Si, tout au long de notre vie, nous n’incluons pas dans ce cercle des gens comme Jaden, notre vie en souffrira terriblement. En examinant ce projet de loi, pensons donc à l’importance de créer un milieu dans lequel tous les Canadiens sont inclus dans tous les aspects de notre société. Je nous encourage tous à penser à ce cercle et aux points forts dont nous sommes dotés. Si notre cercle ne comprend que les gens qui nous ressemblent et qui ont les mêmes points forts que nous, alors ces points forts ne sont pas vraiment des atouts puisque tout le monde est doté des mêmes forces.

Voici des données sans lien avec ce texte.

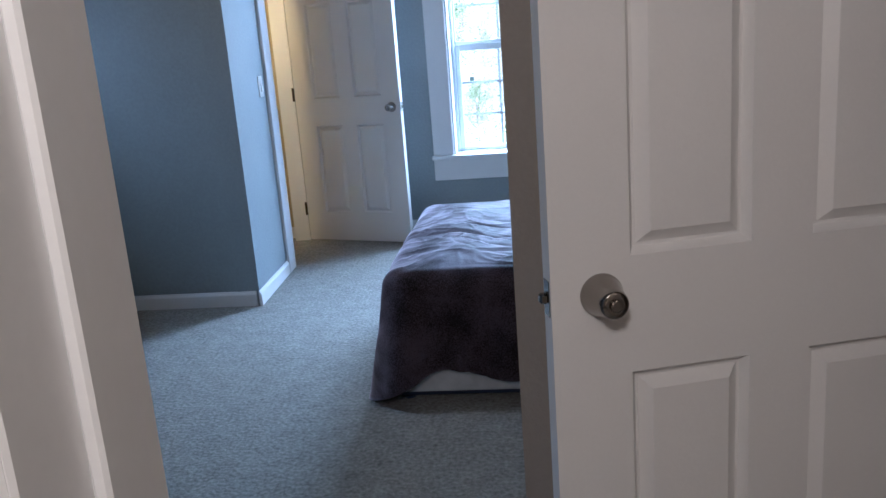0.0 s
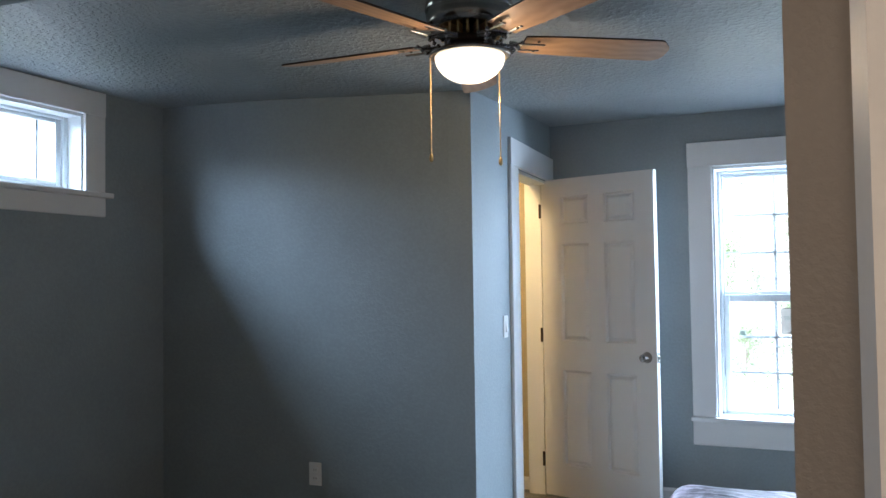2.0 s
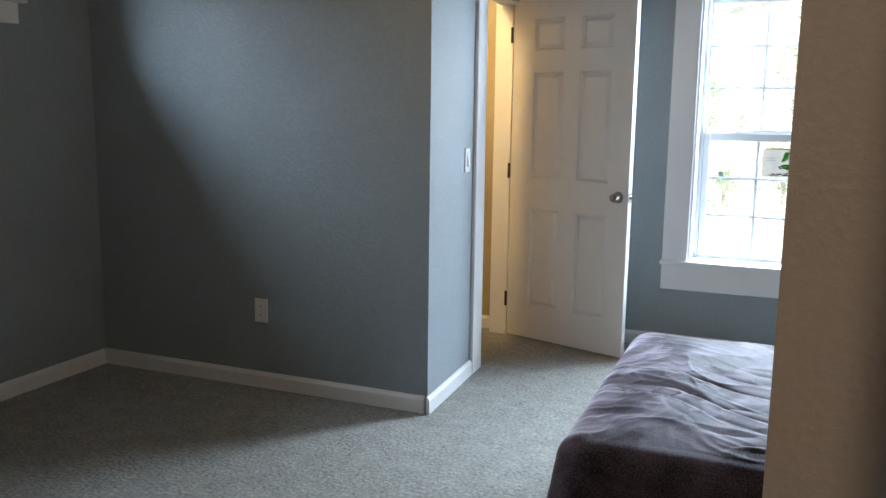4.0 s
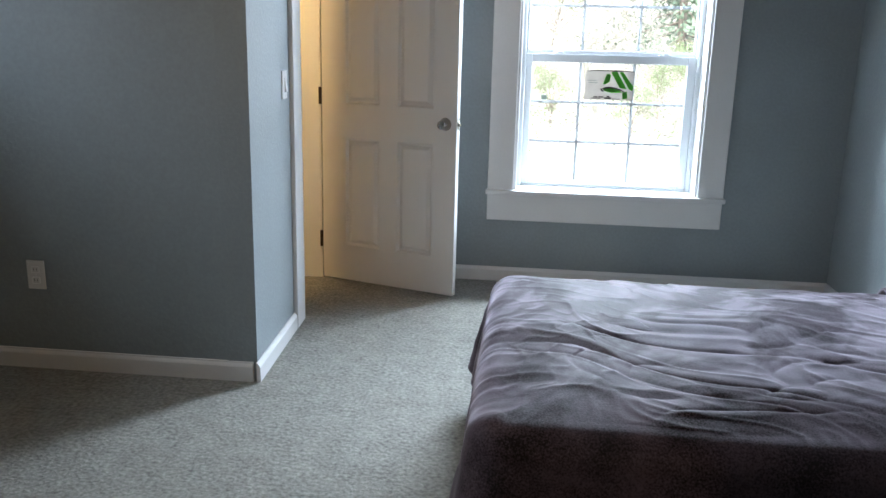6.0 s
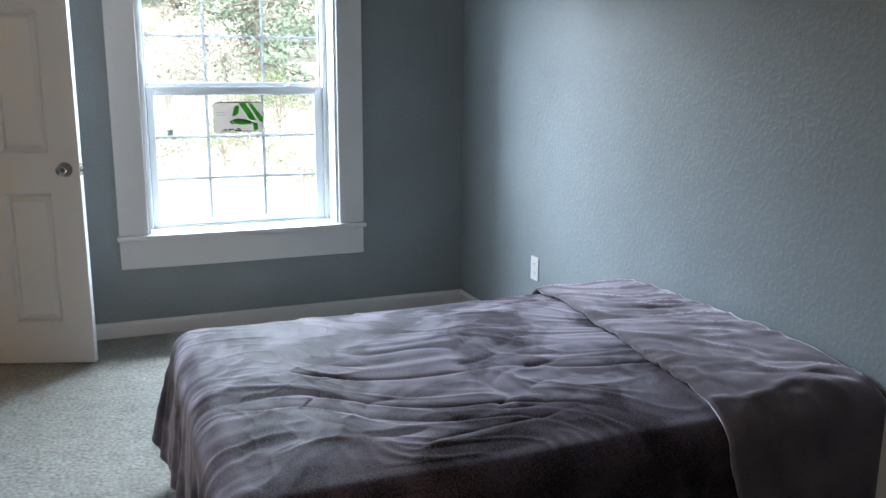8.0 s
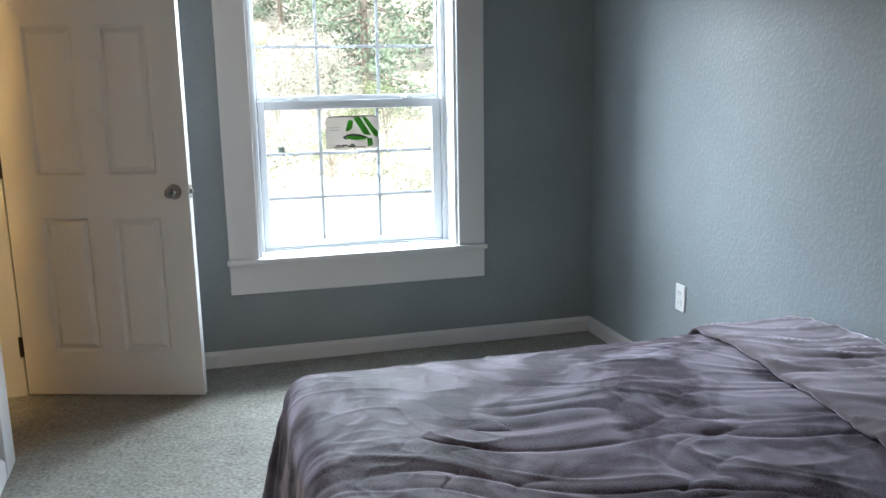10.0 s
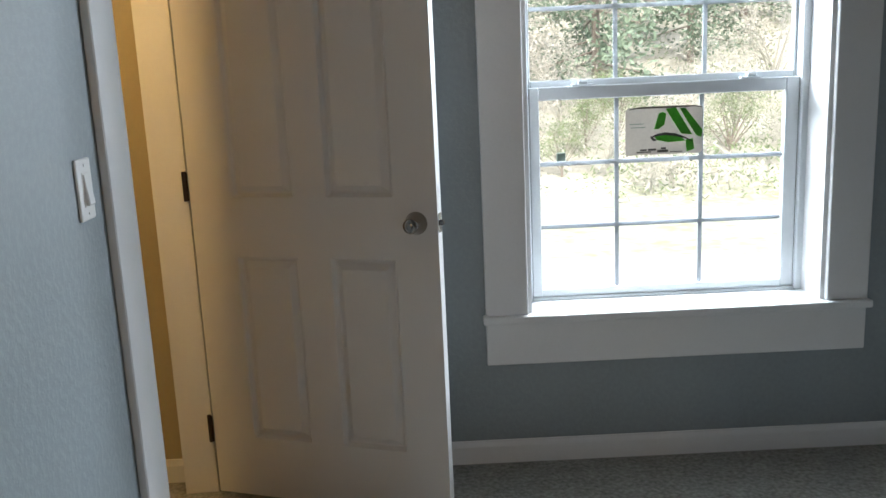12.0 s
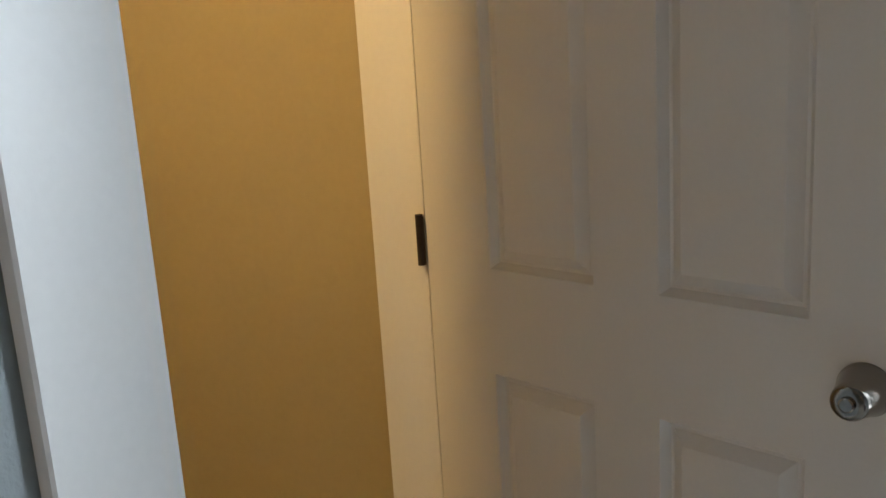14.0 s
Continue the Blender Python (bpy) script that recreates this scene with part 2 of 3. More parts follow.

Si notre cercle ne comprend que des gens qui ont les mêmes faiblesses que nous, nos faiblesses seront plus marquées, parce que personne dans notre cercle ne possédera les capacités et les compétences nécessaires pour les surmonter.
Jaden transforme notre façon de penser. D’innombrables Canadiens ont été exclus de nos lieux de travail, de nos écoles et de tous les milieux dans lesquels nous vivons. Nous nous sommes privés de la compagnie de personnes dotées de capacités et de compétences incroyables, parce que nous n’avons pas pris la peine de créer les circonstances nécessaires et les occasions de les inclure. En prenant de telles décisions, nous avons réduit la valeur de notre société.
Aujourd’hui, en discutant de ces enjeux, nous avons l’occasion de corriger cette erreur. Nous voyons et nous entendons des collègues dans toute la Chambre qui apprécient cette occasion.
Je sais que mon temps de parole tire à sa fin, alors je vais conclure. Je siège à la Chambre depuis 13 ans. Il est très rare que tous nos collègues s’entendent sur un enjeu aussi important que celui-ci. Je me réjouis de me joindre à mes collègues de tous les partis pour appuyer ce projet de loi qui nous permet de faire une avancée cruciale.